- Your goal -
Below is a listing; write it out exactly and drop any images from it.

[START OF Information provided]

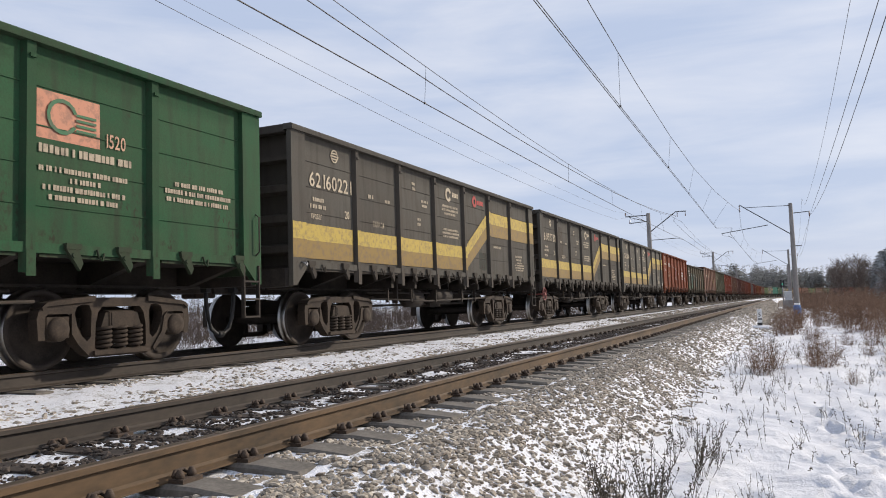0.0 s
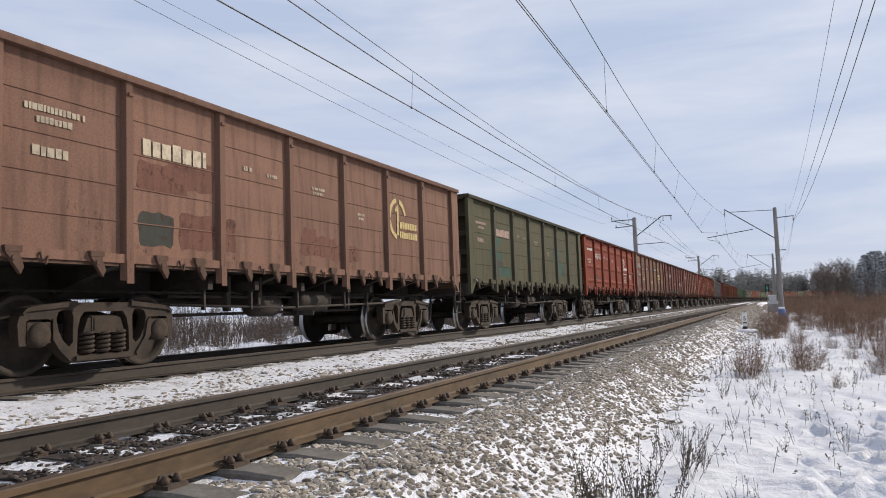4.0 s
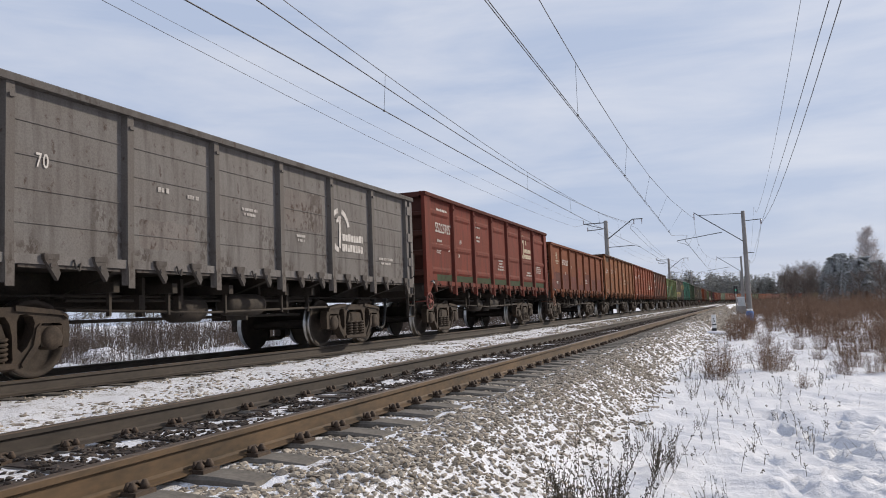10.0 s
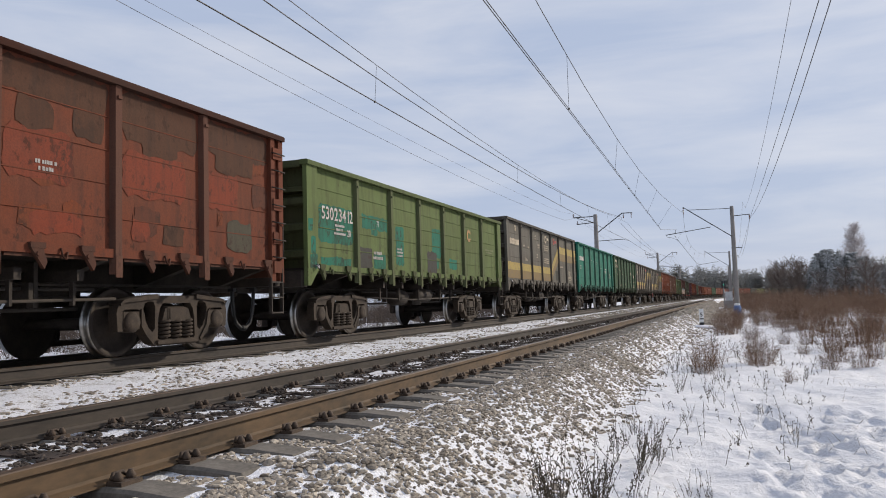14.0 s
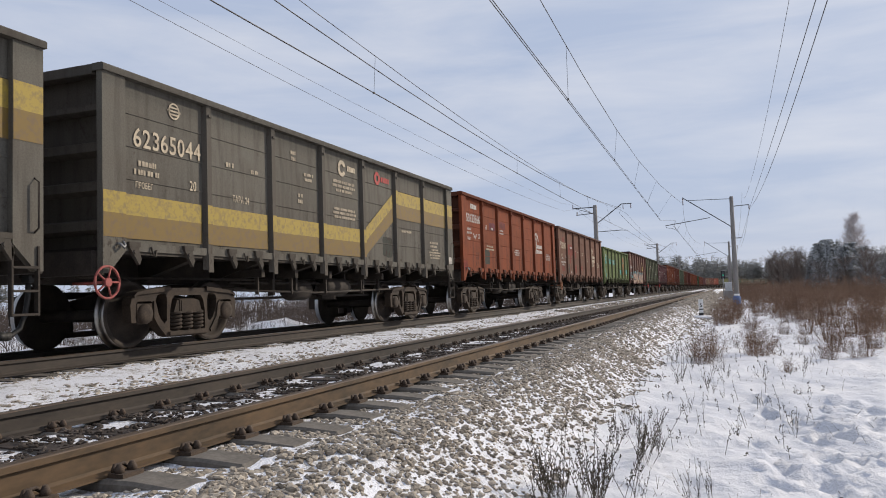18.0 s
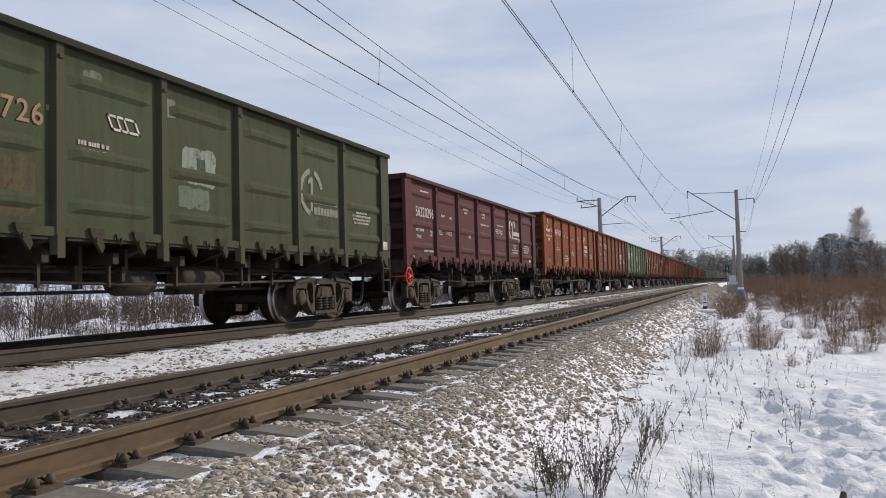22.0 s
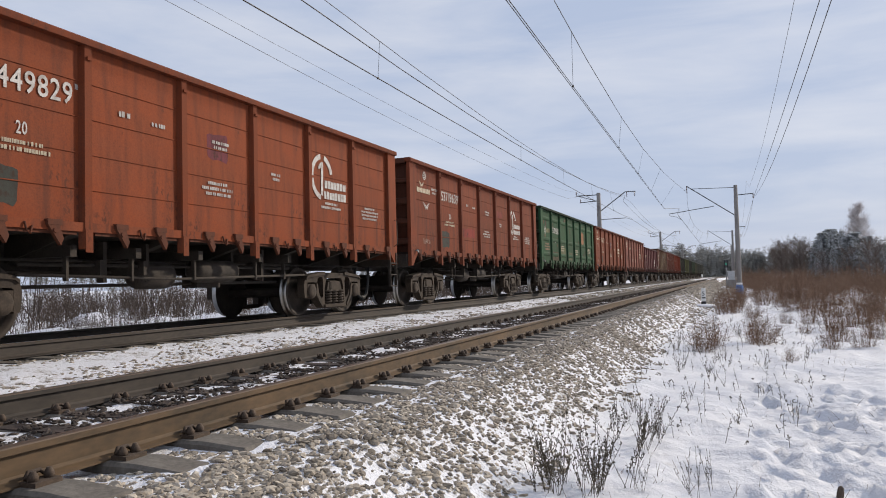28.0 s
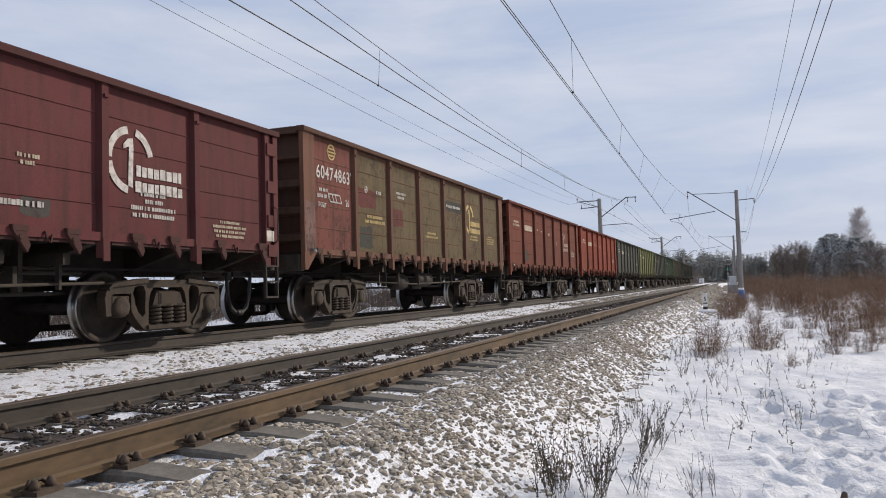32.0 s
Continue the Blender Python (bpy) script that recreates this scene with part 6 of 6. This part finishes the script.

[END OF Information provided]

- Response -
0.0 s
4.0 s
10.0 s
14.0 s
18.0 s
22.0 s
28.0 s
32.0 s
Continue the Blender Python (bpy) script that recreates this scene with part 6 of 6. This part finishes the script.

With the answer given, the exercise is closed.